» **AIM**: Repeat the lines below exactly as written, please, from the line with "3. This part finishes the script." to the line with "copy_thing(makers[k % len(makers)], m)", both lines included, and no others.

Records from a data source

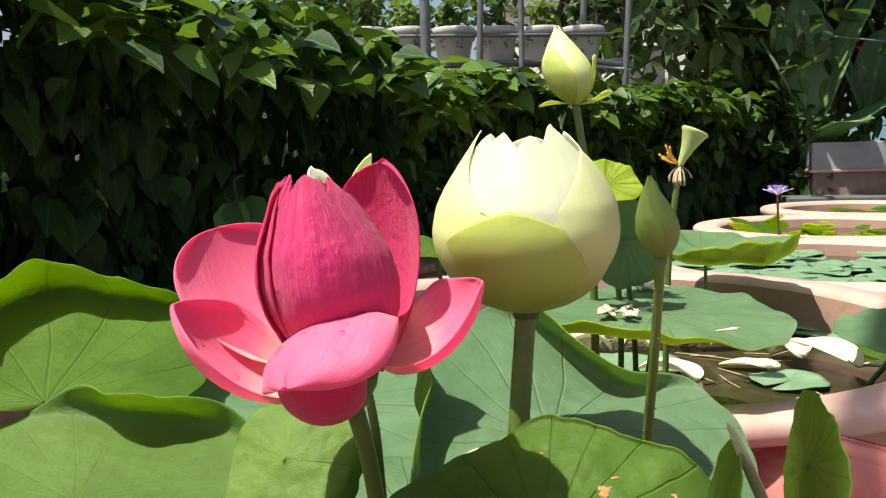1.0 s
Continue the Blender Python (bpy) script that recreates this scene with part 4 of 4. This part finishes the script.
lotus_leaf("bluish lotus leaf half lying on the water with raised side", (0.672, 1.395, 0.482), (0, -0.1, 1),
           [(37, 0.150, 0.018), (54, 0.135, 0.0), (91, 0.095, -0.006), (180, 0.112, -0.012), (227, 0.140, -0.004), (251, 0.155, 0.004), (270, 0.140, 0.006), (300, 0.105, 0.010), (340, 0.098, 0.030)],
           M_LEAF_BLUE, M_LEAF_UNDER, seed=14, foot=(0.60, 1.44, 0.34), dip=0.004)
lotus_leaf("low shaded lotus leaf among the stems", (0.05, 0.70, 0.445), (0.05, -0.1, 1),
           [(0, 0.13, 0.0), (60, 0.14, 0.01), (120, 0.13, -0.01), (180, 0.15, 0.01), (240, 0.16, 0.0), (300, 0.15, 0.01)], M_LEAF_BLUE, M_LEAF_UNDER, seed=15, foot=(0.08, 0.72, 0.3))
lotus_leaf("low shaded lotus leaf near the tub wall", (0.26, 0.58, 0.42), (0.1, -0.1, 1),
           [(0, 0.13, 0.01), (60, 0.14, 0.0), (120, 0.12, -0.01), (180, 0.14, 0.01), (240, 0.15, 0.0), (300, 0.13, 0.01)], M_LEAF, M_LEAF_UNDER, seed=16, foot=(0.26, 0.62, 0.3))
lotus_leaf("small light-green lotus leaf over the water", (-0.067, 1.35, 0.601), (0, 0, 1),
           [(47, 0.069, 0.014), (116, 0.1, 0.016), (180, 0.054, 0.009), (271, 0.08, 0.004), (309, 0.102, 0.005)], M_LEAF, M_LEAF_UNDER, seed=9, foot=(-0.05, 1.4, 0.3))
ROLLED = lotus_leaf("young lotus leaf still half rolled, with pale margin", (0.287, 0.53, 0.50), (-0.97, -0.05, 0.25),
                    [(13, 0.060, 0.0), (34, 0.088, 0.0), (45, 0.094, 0.0), (69, 0.086, 0.0), (91, 0.066, 0.0), (126, 0.045, 0.0), (200, 0.04, 0.0), (312, 0.046, 0.0), (347, 0.055, 0.0)],
                    M_LEAF, M_LEAF_UNDER, seed=10, foot=(0.29, 0.6, 0.3), dip=-0.004, wave=0.001, navel=False)
add_petal(ROLLED, open_petal((0.337, 0.578, 0.498), -146, 0.108, 0.0085, 60, 66, 0.5, 0.5, 1.0, (0.25, 3.0, 1.1), wav=0.0006), [M_LEAF_PALE], "pale rolled margin", 0.0008, "margin")
lotus_leaf("curled olive lotus leaf beside the pink tub", (0.392, 0.76, 0.49), (-0.97, -0.12, 0.22),
           [(36, 0.049, 0.0), (82, 0.079, 0.0), (95, 0.07, 0.0), (126, 0.059, 0.0), (197, 0.064, 0.0), (258, 0.082, 0.0), (302, 0.079, 0.0), (338, 0.054, 0.0)],
           M_LEAF, M_LEAF_UNDER, seed=11, foot=(0.39, 0.75, 0.3), dip=-0.004, wave=0.0006, navel=False)

# ---- pink lotus in bloom ----


def pink_lotus():
    base = np.array((0.050, 0.560, 0.605))
    ob = thing("pink_lotus", "half-open pink lotus flower with cream petal bases and dewdrops", "flower", at=tuple(base))
    root = np.array((0.0458, 0.5582, 0.6246))
    cone = smooth_prof([(0, 0.018), (0.12, 0.0320), (0.3, 0.0425), (0.45, 0.0455), (0.62, 0.0420), (0.78, 0.0315), (0.9, 0.0230), (1, 0.0120)])
    tip = (0.0336, 0.5433, 0.7522)
    bow = (0.0034, -0.0033)
    for az, half, t1, gap, edge, kink in ((75, 62, 0.96, -0.004, 0, 0), (140, 58, 0.97, -0.002, 0, 0), (10, 60, 0.98, -0.0012, 0, 0), (-168, 48, 0.985, 0.0002, 0.002, 0), (-138, 40, 1.0, 0.0006, 0.0, 0.004),
                                          (-158, 26, 0.985, 0.0026, 0.0030, -0.002), (-20, 44, 0.97, 0.0006, 0.0, 0), (-76, 54, 1.0, 0.0050, -0.0006, 0.0100)):
        g = shell_petal(root, tip, cone, az, half, t1, gap=gap, seed=int(az) % 97, shape=2.2, arch=0.12 if half > 30 else 0.05, edge=edge, kink=kink, bow=bow, crumple=0.0012, n=40, m=41)
        pt = add_petal(ob, g, [M_PINK], "deep magenta petal closed over the heart")
        if az == -76:
            dewdrops(pt, g, 9, 3, v0=0.25, v1=0.7, size=(0.0008, 0.0016))

    bud_heart(ob, root, tip, cone, M_PINK, 0.6, bow)

    def op(label, mat, drops=0, **k):
        g = open_petal(**k)
        pt = add_petal(ob, g, [mat], label)
        if drops:
            dewdrops(pt, g, drops, 5 + drops)

    op("tall pink petal standing open", M_PINK, base=(0.0626, 0.5886, 0.6104), az=57.4, length=0.1537, width=0.0673, e0=48, e1=104, cup0=1.04, cup1=0.754, bend=0.567, shape=(0.725, 3.04, 1.17), roll=1.4, skew=0.015, seed=2, nose=0.02)
    op("broad light-pink petal", M_PINK_LIGHT, drops=3, base=(0.0355, 0.5694, 0.613), az=169.8, length=0.150, width=0.0735, e0=16, e1=69, cup0=0.78, cup1=0.48, bend=1.0, shape=(0.534, 3.75, 1.17), roll=-16.9, skew=-0.071, seed=3)
    op("boat-shaped pink petal with cream base", M_PINK_LIGHT, drops=4, base=(0.0399, 0.5466, 0.6064), az=205.8, length=0.1284, width=0.0581, e0=-5.8, e1=74.3, cup0=1.264, cup1=1.0, bend=1.05, shape=(0.526, 3.01, 1.17), roll=-24.6, seed=4)
    op("pink petal arching outward with drooping tip", M_PINK_LIGHT, drops=14, base=(0.0535, 0.5665, 0.6333), az=-92.2, length=0.1291, width=0.0585, e0=70.7, e1=-52.0, cup0=-0.491, cup1=-1.0, bend=0.8445, shape=(0.523, 6.6, 1.17), seed=5, wav=0.004, roll=18.7, nose=0.012)
    op("lower pink petal with pale inner face", M_PINK, base=(0.0517, 0.5578, 0.5959), az=-99.5, length=0.099, width=0.0677, e0=-19.2, e1=71.3, cup0=1.411, cup1=2.026, bend=1.213, shape=(0.573, 3.11, 1.17), seed=6, roll=4.5, skew=0.1134, wav=0.001)
    op("boat-shaped pink petal with cream base", M_PINK_LIGHT, drops=3, base=(0.0641, 0.5681, 0.6229), az=-12.6, length=0.1143, width=0.0691, e0=-4.7, e1=82.6, cup0=1.678, cup1=0.5125, bend=1.256, shape=(0.588, 2.542, 1.17), roll=28.4, skew=-0.019, seed=7, nose=-0.012)
    v, f, uv = lathe([(0.001, -0.012), (0.010, -0.012), (0.018, 0.002), (0.020, 0.012), (0.001, 0.016)], 20, tuple(base))
    part("receptacle", mesh_from("receptacle", v, f, uv, [M_STEM]), ob)
    stalk(ob, [(0.049, 0.65, 0.30), (0.0535, 0.612, 0.45), (0.0555, 0.580, 0.54), tuple(base + np.array((0, 0, -0.004)))], [0.0075, 0.0068, 0.0062, 0.0066], M_STEM, 90, 3)
    return ob


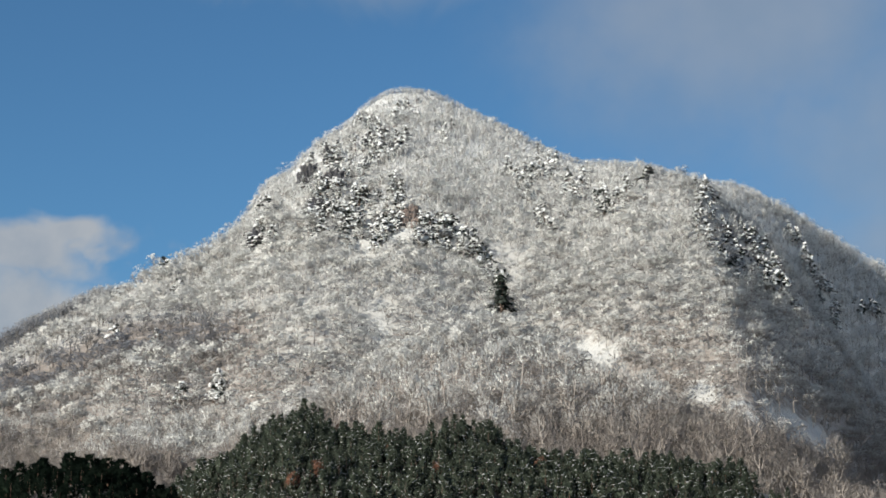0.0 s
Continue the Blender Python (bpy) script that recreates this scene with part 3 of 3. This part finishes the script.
wood_of("frosted_forest", far_shapes, [RIMED_BARK, TWIG], x[upper], y[upper], size[upper], "leafless trees white with frost on the upper mountain", "forest", tint=tints[upper], frost_shade=frost_shade[upper], grey=grey[upper])

makers = [thing_of("bare_tree", [("trunk", w, PALE_BARK), ("crown", f, TWIG)], "leafless brown broadleaf tree with light frost on the slope", "tree", "bare trees on the spur") for w, f in slim_shapes[:4]]
for k, i in enumerate(np.flatnonzero(single)):
    m = standing(x[i], y[i], size[i], rng.uniform(0, 6.28))
    if k < len(makers):
        makers[k].matrix_basis = m
    else:
        copy_thing(makers[k % len(makers)], m)


def stands(name, shapes, mats, sites, label, group, low, high, seed):
    rng = np.random.default_rng(seed)
    made = []
    for k, (w, g, s) in enumerate(shapes):
        parts = [("trunk", w, PINE_BARK), ("needles", g, mats)] + ([("snow", s, SNOW)] if s is not None else [])
        made.append(thing_of(name, parts, label, "pine tree", group))
    for k, (px, py) in enumerate(sites):
        m = standing(px, py, rng.uniform(low, high), rng.uniform(0, 6.28)) @ Matrix.Diagonal((1.1, 1.1, 1.0, 1.0))
        if k < len(made):
            made[k].matrix_basis = m
        else:
            copy_thing(made[rng.integers(0, len(made))], m)


snowy_sites.sort(key=lambda p: math.hypot(*p))
snowy_shapes = [snowy_pine_shape(40 + s, 0.85) for s in range(7)]
beyond = np.array(snowy_sites[300:])
wood_of("snowy_pine_wood", snowy_shapes, [PINE_BARK, NEEDLES, SNOW], beyond[:, 0], beyond[:, 1], np.random.default_rng(6).uniform(0.65, 1.2, len(beyond)), "dark pines under thick snow round the summit", "pine wood")
stands("snowy_pine", snowy_shapes, NEEDLES, snowy_sites[:300], "dark mountain pine with thick white snow on its boughs", "snowy pines on the mountain", 0.65, 1.2, 3)
stands("green_pine", [snowy_pine_shape(60 + s, 0.12) for s in range(3)], NEEDLES, green_sites, "dark green pine with little snow among bare trees", "green pines on the low ridge", 0.8, 1.25, 4)

# the pine plantation on the hill in front, and the knoll with shade in its needle colour
hx, hy, ha, hr = spread(2.65, 470, 575, -9.5, 14, 21)
hill_h, hill_r = PINE_HILL(ha)
edge = np.where(ha < 8.6, 6, -12) * np.ones_like(ha)
keep = (hr < hill_r + edge) & (hr > hill_r - 75) & open_view(hx, hy, 6.0) & (ha < 9.2 + rng.normal(0, 0.4, len(ha)))
hx, hy, ha, hr = hx[keep], hy[keep], ha[keep], hr[keep]
hsize = 0.58 + 0.62 * rng.uniform(0, 1, len(hx)) ** 1.6
young = [young_pine_shape(80 + s, 6 + 3 * s) for s in range(5)]
order = (ha > -6) & (ha < 1.5) & (hr > PINE_HILL(ha)[1] - 28)
order &= np.cumsum(order) <= 290
pines = [thing_of("young_pine", [("trunk", w, PINE_BARK), ("needles", g, PINE_DARK), ("snow", s, SNOW)], "dark green plantation pine flecked with snow on the front hill", "pine tree", "pines on the front hill") for w, g, s in young]
for k, i in enumerate(np.flatnonzero(order)):
    m = standing(hx[i], hy[i], hsize[i], rng.uniform(0, 6.28))
    if k < len(pines):
        pines[k].matrix_basis = m
    else:
        copy_thing(pines[k % len(pines)], m)
wood_of("pine_plantation", young, [PINE_BARK, PINE_DARK, SNOW], hx[~order], hy[~order], hsize[~order], "dense dark green pine plantation flecked with snow", "pine wood")

kx, ky, ka, kr = spread(2.5, 240, 300, -16, -4, 31)
knoll_h, knoll_r = KNOLL(ka)
keep = (kr < knoll_r + 8) & (kr > knoll_r - 42) & (land(kx, ky) > 6)
kx, ky = kx[keep], ky[keep]
dark = [young_pine_shape(95 + s, 0, 0.42, 2.3)[:2] for s in range(4)]
dark_pines = [thing_of("knoll_pine", [("trunk", w, PINE_BARK), ("needles", g, SHADED_NEEDLES)], "green pine without snow on the low knoll, coloured near-black for shade", "pine tree", "pines on the knoll") for w, g in dark]
for k in range(min(300, len(kx))):
    m = standing(kx[k], ky[k], rng.uniform(0.52, 0.78), rng.uniform(0, 6.28))
    if k < len(dark_pines):
        dark_pines[k].matrix_basis = m
    else:
        copy_thing(dark_pines[k % 4], m)
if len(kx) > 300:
    wood_of("knoll_wood", dark, [PINE_BARK, SHADED_NEEDLES], kx[300:], ky[300:], np.full(len(kx) - 300, 0.7), "green pines on the low knoll, coloured near-black for shade", "pine wood")

# oaks that kept their leaves, among the pines
oak_wood, oak_leaf = russet_shape(7)
oak = thing_of("russet_oak", [("trunk", oak_wood, BARK), ("leaves", oak_leaf, RUSSET)], "small oak with dry reddish-brown leaves on the hillside", "tree", "russet oaks on the slopes")
for k, (a, d, s) in enumerate([(-3.0, 563, 0.85), (-3.6, 497, 0.95), (-4.3, 489, 0.95), (-0.15, 509, 0.85), (2.82, 532, 0.85), (-1.5, 538, 0.75), (-8.2, 800, 0.75), (-6.25, 775, 0.7), (-6.0, 778, 0.6)]):
    m = standing(*at(a, d), s, k * 1.7)
    if k == 0:
        oak.matrix_basis = m
    else:
        copy_thing(oak, m)


# ------------------------------------------------------------------ rocks
def outcrop(a, d, wide, high, seed, mat, label):
    bm = bmesh.new()
    bmesh.ops.create_icosphere(bm, subdivisions=5, radius=1.0)
    for v in bm.verts:
        p = v.co * 1.6 + Vector((seed * 7.1, 0, 0))
        lump = 0.8 + 0.55 * noise.noise(p) + 0.6 * abs(noise.noise(p * 2.3)) + 0.3 * abs(noise.noise(p * 5)) + 0.2 * noise.noise(p * 11)
        v.co = Vector((v.co.x * wide * lump, v.co.y * wide * 0.6 * lump, v.co.z * high * lump))
    mesh = bpy.data.meshes.new("rock_outcrop")
    bm.to_mesh(mesh)
    bm.free()
    mesh.materials.append(mat)
    ob = new("rock_outcrop", mesh)
    px, py = at(a, d)
    ob.matrix_basis = Matrix.Translation((px, py, float(land(px, py)) + 0.2 * high))
    return tagged(ob, label, "rock", "rocks on the mountain")


for k, spec in enumerate(ROCKS):
    if k == 0:
        outcrop(*spec, 1, ROCK, "bare reddish-brown cliff rock among snowy pines")
    else:
        outcrop(*spec, k + 1, SHADED_ROCK, "grey cliff rock with snow on its ledges, darkened in colour for shade")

» **FINISHED ANSWER**:
Continue the Blender Python (bpy) script that recreates this scene with part 3 of 3. This part finishes the script.
wood_of("frosted_forest", far_shapes, [RIMED_BARK, TWIG], x[upper], y[upper], size[upper], "leafless trees white with frost on the upper mountain", "forest", tint=tints[upper], frost_shade=frost_shade[upper], grey=grey[upper])

makers = [thing_of("bare_tree", [("trunk", w, PALE_BARK), ("crown", f, TWIG)], "leafless brown broadleaf tree with light frost on the slope", "tree", "bare trees on the spur") for w, f in slim_shapes[:4]]
for k, i in enumerate(np.flatnonzero(single)):
    m = standing(x[i], y[i], size[i], rng.uniform(0, 6.28))
    if k < len(makers):
        makers[k].matrix_basis = m
    else:
        copy_thing(makers[k % len(makers)], m)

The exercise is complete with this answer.